[Items listed in a dataset]
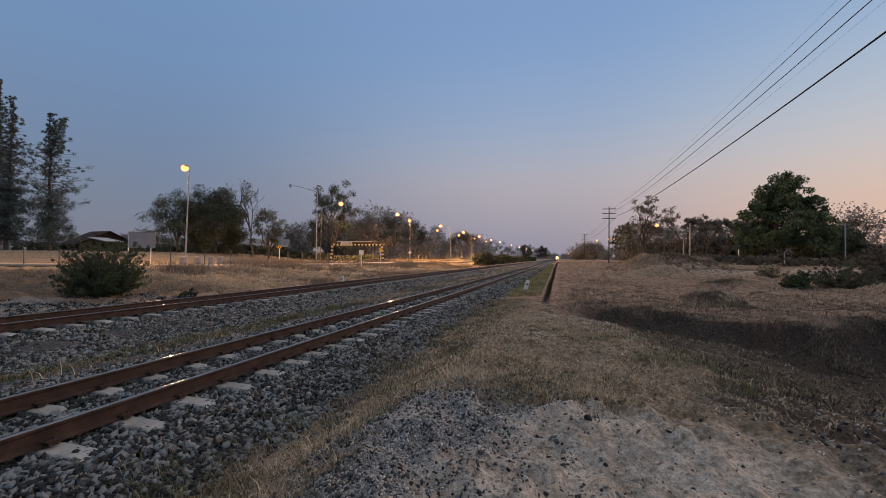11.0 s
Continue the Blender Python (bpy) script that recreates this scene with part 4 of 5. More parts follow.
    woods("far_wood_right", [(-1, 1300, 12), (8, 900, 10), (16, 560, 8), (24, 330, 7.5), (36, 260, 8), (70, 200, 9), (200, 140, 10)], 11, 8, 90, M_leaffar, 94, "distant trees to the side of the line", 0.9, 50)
    woods("line_shrubs", [(-15.4, 82), (-15.5, 100), (-15.6, 125), (-15.8, 160), (-15.9, 215), (-16, 290)], 2.2, 1.0, 120, M_brush, 95, "low greenish shrubs along the bank by the line", 0.2, 130, 0.3)
    woods("roadside_undergrowth", [(-84, 50), (-66, 56), (-54, 58), (-46, 61), (-39, 68), (-37, 84)], 1.35, 1.2, 190, M_leafdark, 97, "dark undergrowth at the foot of the roadside trees", 0.2, 70, 0.3)
    # bushes
    bush(-16.7, 12.6, 2.05, 1.28, M_bush, 101, "dense dark green thorny bush on the bank", 46, 0.036, "bush", 330)
    bush(11.4, 25.6, 0.95, 0.65, M_leaf, 102, "low green bush in the dry field", 16, 0.09)
    bush(13.5, 26.4, 1.5, 1.35, M_leafdark, 103, "brushy dull green bush with bare twigs in the field", 16, 0.07)
    bush(19.6, 33, 2.2, 2.2, M_leafdry, 104, "dusky bush at the field's edge", 50, 0.13)
    bush(14.6, 36.5, 0.9, 1.1, M_straw, 105, "small pale dry shrub in the field", 8, 0.1)
    bush(24, 36, 2.0, 2.4, M_leafdry, 107, "dusky bush at the field's edge", 50, 0.13)
    woods("low_hedge", [(18, 66), (26, 62), (36, 58), (48, 50)], 1.3, 0.8, 70, M_leafdry, 96, "low dark scrub before the wood", 0.16, 70, 0.3)
    bush(-13.6, 13.4, 0.34, 0.36, M_brush, 106, "small green weed clump on the bank", 30, 0.06, "weed_clump", 20)


build_trees()


# ---- road, fence and roadside ----
def strip(name, pts, half, lift, m, label, cat, kind="structure"):
    bm = bmesh.new()
    rows = []
    for i, p in enumerate(pts):
        a, b = Vector(pts[max(i - 1, 0)]), Vector(pts[min(i + 1, len(pts) - 1)])
        d = (b - a).normalized()
        s = Vector((-d.y, d.x))
        rows.append([bm.verts.new((p[0] + s.x * half * k, p[1] + s.y * half * k, float(gz(p[0], p[1], False)) + lift - 0.03 * abs(k))) for k in (-1, -0.5, 0, 0.5, 1)])
    for a, b in zip(rows, rows[1:]):
        for j in range(4):
            bm.faces.new((a[j], a[j + 1], b[j + 1], b[j]))
    bmesh.ops.recalc_face_normals(bm, faces=bm.faces)
    bmesh.ops.solidify(bm, geom=bm.faces[:], thickness=0.15)
    return tagged(part(name, bm, m), label, cat, kind=kind)


ROAD = [(-130, -4), (-90, 9.2), (-60, 18.8), (-46, 23.4), (-41, 26.5), (-37.2, 32), (-35.0, 40), (-34.0, 50), (-33.6, 62), (-33.5, 90), (-33.4, 140), (-33, 220), (-30, 400), (-26, 900)]
strip("roadside_path", [(-95, 4.2), (-60, 15.6), (-40, 22.6), (-31, 26.4), (-27.4, 29.5), (-25, 36), (-24, 48), (-23.6, 60), (-23.4, 90), (-23.2, 160)], 1.5, 0.22, M_pale_path, "pale worn concrete path edging the road", "path")
strip("road", ROAD, 3.6, 0.06, M_asphalt, "asphalt road lit orange by sodium street lamps", "road")


def street_lamp(x, y, h, dx, dy, arm, lit, energy, label, lean=0.0, z0=None, size=1.0):
    """A tapered steel column with a curved arm and a lantern. dx, dy: the way of the arm."""
    base = float(gz(x, y, False)) if z0 is None else z0
    t = thing("street_lamp", pose(x, y, base - 0.02), label, "street lamp", "street lamps")
    rise = 0.26 * arm
    top = Vector((lean, 0, h - rise))
    part("column", tube(bmesh.new(), (0, 0, 0), top, 0.075, 0.045, 10), M_column if lit and y > 60 else M_galv, t)
    bm = bmesh.new()
    rod(bm, [top - Vector((0, 0, 0.12)), top + Vector((dx * arm * 0.05, dy * arm * 0.05, 0.04)), top + Vector((dx * arm * 0.5, dy * arm * 0.5, rise * 0.55)), top + Vector((dx * arm, dy * arm, rise))], 0.04, 0.03, 8)
    part("arm", bm, M_galv, t)
    tip = top + Vector((dx * arm, dy * arm, rise))
    head = tip + Vector((dx * 0.3, dy * 0.3, 0.03))
    ang = Matrix.Rotation(math.atan2(dy, dx), 4, "Z").to_3x3()
    bm = bmesh.new()
    box(bm, head, (0.75 * size, 0.3 * size, 0.14), ang, 0.05)
    lantern = part("lantern", bm, M_galv, t)
    bm = bmesh.new()
    bmesh.ops.create_uvsphere(bm, u_segments=14, v_segments=8, radius=1, matrix=Matrix.Translation(head + Vector((0, 0, -0.17))) @ ang.to_4x4() @ Matrix.Diagonal((0.27 * size, 0.27 * size, 0.24 * size, 1)))
    part("lens", bm, lit or M_galv, lantern, "glowing orange lens" if lit else "unlit glass lens")
    if energy:
        la = bpy.data.lights.new("sodium_light", "SPOT")
        la.spot_size, la.spot_blend = radians(170), 0.2
        la.energy, la.color, la.shadow_soft_size = energy, (1.0, 0.51, 0.18), 0.2
        spot = new("sodium_light", la)
        spot.rotation_euler = (0, radians(-27 if 60 < y and -30 < x < 0 else 0), 0)
        spot.location = Vector((x, y, base)) + head + Vector((dx * 1.2, dy * 1.2, -0.4))
    return t


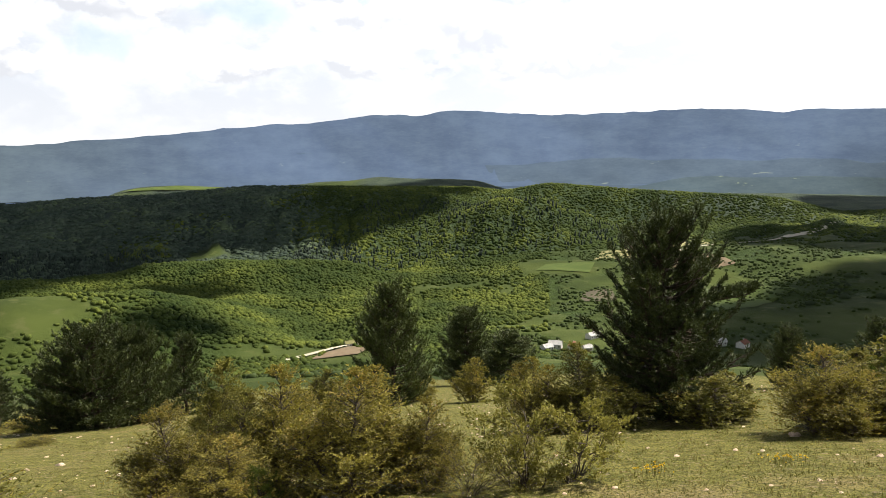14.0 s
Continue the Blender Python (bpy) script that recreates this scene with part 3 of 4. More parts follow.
def sprays_of(rng, sprays, height, profile, lumps, low, reach):
    """Sprays from the stems to an uneven outline, each with side sprays: their starts and ends."""
    prof = np.asarray(profile, float)
    levels = np.linspace(0, 1, len(prof))
    weight = np.interp(np.linspace(low, 1, 200), levels, prof) + 0.34 * prof.max()
    ends = np.interp(rng.uniform(0, 1, sprays), np.cumsum(weight) / weight.sum(), np.linspace(low, 1, 200))
    a = rng.uniform(0, 6.283, sprays)
    out = np.interp(ends, levels, prof) * rng.uniform(1 - 1.7 * lumps, 1 + 0.7 * lumps, sprays)
    end = np.stack((np.cos(a) * out, np.sin(a) * out, ends * height * rng.uniform(0.94, 1.03, sprays)), 1)
    low_z = np.maximum(end[:, 2] - out * rng.uniform(0.35, 1.1, sprays), 0.04 * height) * 0.9
    start = np.stack((end[:, 0] * 0.10, end[:, 1] * 0.10, low_z), 1)
    p, q = [start], [end]
    run = end - start
    for k in range(7):
        u = rng.uniform(0.40, 1.0, (sprays, 1))
        foot = start + run * u
        turn = unit(unit(run) + rng.normal(size=run.shape) * 0.55 + np.array([0, 0, 0.25]))
        p.append(foot)
        q.append(foot + turn * np.minimum(np.linalg.norm(run, axis=1, keepdims=True) * 0.4, reach) * rng.uniform(0.55, 1.15, (sprays, 1)))
    return np.concatenate(p), np.concatenate(q)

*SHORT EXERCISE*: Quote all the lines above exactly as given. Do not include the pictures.

*SOLUTION FOR THIS PROBLEM*:
11.0 s
Continue the Blender Python (bpy) script that recreates this scene with part 4 of 5. More parts follow.
    woods("far_wood_right", [(-1, 1300, 12), (8, 900, 10), (16, 560, 8), (24, 330, 7.5), (36, 260, 8), (70, 200, 9), (200, 140, 10)], 11, 8, 90, M_leaffar, 94, "distant trees to the side of the line", 0.9, 50)
    woods("line_shrubs", [(-15.4, 82), (-15.5, 100), (-15.6, 125), (-15.8, 160), (-15.9, 215), (-16, 290)], 2.2, 1.0, 120, M_brush, 95, "low greenish shrubs along the bank by the line", 0.2, 130, 0.3)
    woods("roadside_undergrowth", [(-84, 50), (-66, 56), (-54, 58), (-46, 61), (-39, 68), (-37, 84)], 1.35, 1.2, 190, M_leafdark, 97, "dark undergrowth at the foot of the roadside trees", 0.2, 70, 0.3)
    # bushes
    bush(-16.7, 12.6, 2.05, 1.28, M_bush, 101, "dense dark green thorny bush on the bank", 46, 0.036, "bush", 330)
    bush(11.4, 25.6, 0.95, 0.65, M_leaf, 102, "low green bush in the dry field", 16, 0.09)
    bush(13.5, 26.4, 1.5, 1.35, M_leafdark, 103, "brushy dull green bush with bare twigs in the field", 16, 0.07)
    bush(19.6, 33, 2.2, 2.2, M_leafdry, 104, "dusky bush at the field's edge", 50, 0.13)
    bush(14.6, 36.5, 0.9, 1.1, M_straw, 105, "small pale dry shrub in the field", 8, 0.1)
    bush(24, 36, 2.0, 2.4, M_leafdry, 107, "dusky bush at the field's edge", 50, 0.13)
    woods("low_hedge", [(18, 66), (26, 62), (36, 58), (48, 50)], 1.3, 0.8, 70, M_leafdry, 96, "low dark scrub before the wood", 0.16, 70, 0.3)
    bush(-13.6, 13.4, 0.34, 0.36, M_brush, 106, "small green weed clump on the bank", 30, 0.06, "weed_clump", 20)


build_trees()


# ---- road, fence and roadside ----
def strip(name, pts, half, lift, m, label, cat, kind="structure"):
    bm = bmesh.new()
    rows = []
    for i, p in enumerate(pts):
        a, b = Vector(pts[max(i - 1, 0)]), Vector(pts[min(i + 1, len(pts) - 1)])
        d = (b - a).normalized()
        s = Vector((-d.y, d.x))
        rows.append([bm.verts.new((p[0] + s.x * half * k, p[1] + s.y * half * k, float(gz(p[0], p[1], False)) + lift - 0.03 * abs(k))) for k in (-1, -0.5, 0, 0.5, 1)])
    for a, b in zip(rows, rows[1:]):
        for j in range(4):
            bm.faces.new((a[j], a[j + 1], b[j + 1], b[j]))
    bmesh.ops.recalc_face_normals(bm, faces=bm.faces)
    bmesh.ops.solidify(bm, geom=bm.faces[:], thickness=0.15)
    return tagged(part(name, bm, m), label, cat, kind=kind)


ROAD = [(-130, -4), (-90, 9.2), (-60, 18.8), (-46, 23.4), (-41, 26.5), (-37.2, 32), (-35.0, 40), (-34.0, 50), (-33.6, 62), (-33.5, 90), (-33.4, 140), (-33, 220), (-30, 400), (-26, 900)]
strip("roadside_path", [(-95, 4.2), (-60, 15.6), (-40, 22.6), (-31, 26.4), (-27.4, 29.5), (-25, 36), (-24, 48), (-23.6, 60), (-23.4, 90), (-23.2, 160)], 1.5, 0.22, M_pale_path, "pale worn concrete path edging the road", "path")
strip("road", ROAD, 3.6, 0.06, M_asphalt, "asphalt road lit orange by sodium street lamps", "road")


def street_lamp(x, y, h, dx, dy, arm, lit, energy, label, lean=0.0, z0=None, size=1.0):
    """A tapered steel column with a curved arm and a lantern. dx, dy: the way of the arm."""
    base = float(gz(x, y, False)) if z0 is None else z0
    t = thing("street_lamp", pose(x, y, base - 0.02), label, "street lamp", "street lamps")
    rise = 0.26 * arm
    top = Vector((lean, 0, h - rise))
    part("column", tube(bmesh.new(), (0, 0, 0), top, 0.075, 0.045, 10), M_column if lit and y > 60 else M_galv, t)
    bm = bmesh.new()
    rod(bm, [top - Vector((0, 0, 0.12)), top + Vector((dx * arm * 0.05, dy * arm * 0.05, 0.04)), top + Vector((dx * arm * 0.5, dy * arm * 0.5, rise * 0.55)), top + Vector((dx * arm, dy * arm, rise))], 0.04, 0.03, 8)
    part("arm", bm, M_galv, t)
    tip = top + Vector((dx * arm, dy * arm, rise))
    head = tip + Vector((dx * 0.3, dy * 0.3, 0.03))
    ang = Matrix.Rotation(math.atan2(dy, dx), 4, "Z").to_3x3()
    bm = bmesh.new()
    box(bm, head, (0.75 * size, 0.3 * size, 0.14), ang, 0.05)
    lantern = part("lantern", bm, M_galv, t)
    bm = bmesh.new()
    bmesh.ops.create_uvsphere(bm, u_segments=14, v_segments=8, radius=1, matrix=Matrix.Translation(head + Vector((0, 0, -0.17))) @ ang.to_4x4() @ Matrix.Diagonal((0.27 * size, 0.27 * size, 0.24 * size, 1)))
    part("lens", bm, lit or M_galv, lantern, "glowing orange lens" if lit else "unlit glass lens")
    if energy:
        la = bpy.data.lights.new("sodium_light", "SPOT")
        la.spot_size, la.spot_blend = radians(170), 0.2
        la.energy, la.color, la.shadow_soft_size = energy, (1.0, 0.51, 0.18), 0.2
        spot = new("sodium_light", la)
        spot.rotation_euler = (0, radians(-27 if 60 < y and -30 < x < 0 else 0), 0)
        spot.location = Vector((x, y, base)) + head + Vector((dx * 1.2, dy * 1.2, -0.4))
    return t


14.0 s
Continue the Blender Python (bpy) script that recreates this scene with part 3 of 4. More parts follow.
def sprays_of(rng, sprays, height, profile, lumps, low, reach):
    """Sprays from the stems to an uneven outline, each with side sprays: their starts and ends."""
    prof = np.asarray(profile, float)
    levels = np.linspace(0, 1, len(prof))
    weight = np.interp(np.linspace(low, 1, 200), levels, prof) + 0.34 * prof.max()
    ends = np.interp(rng.uniform(0, 1, sprays), np.cumsum(weight) / weight.sum(), np.linspace(low, 1, 200))
    a = rng.uniform(0, 6.283, sprays)
    out = np.interp(ends, levels, prof) * rng.uniform(1 - 1.7 * lumps, 1 + 0.7 * lumps, sprays)
    end = np.stack((np.cos(a) * out, np.sin(a) * out, ends * height * rng.uniform(0.94, 1.03, sprays)), 1)
    low_z = np.maximum(end[:, 2] - out * rng.uniform(0.35, 1.1, sprays), 0.04 * height) * 0.9
    start = np.stack((end[:, 0] * 0.10, end[:, 1] * 0.10, low_z), 1)
    p, q = [start], [end]
    run = end - start
    for k in range(7):
        u = rng.uniform(0.40, 1.0, (sprays, 1))
        foot = start + run * u
        turn = unit(unit(run) + rng.normal(size=run.shape) * 0.55 + np.array([0, 0, 0.25]))
        p.append(foot)
        q.append(foot + turn * np.minimum(np.linalg.norm(run, axis=1, keepdims=True) * 0.4, reach) * rng.uniform(0.55, 1.15, (sprays, 1)))
    return np.concatenate(p), np.concatenate(q)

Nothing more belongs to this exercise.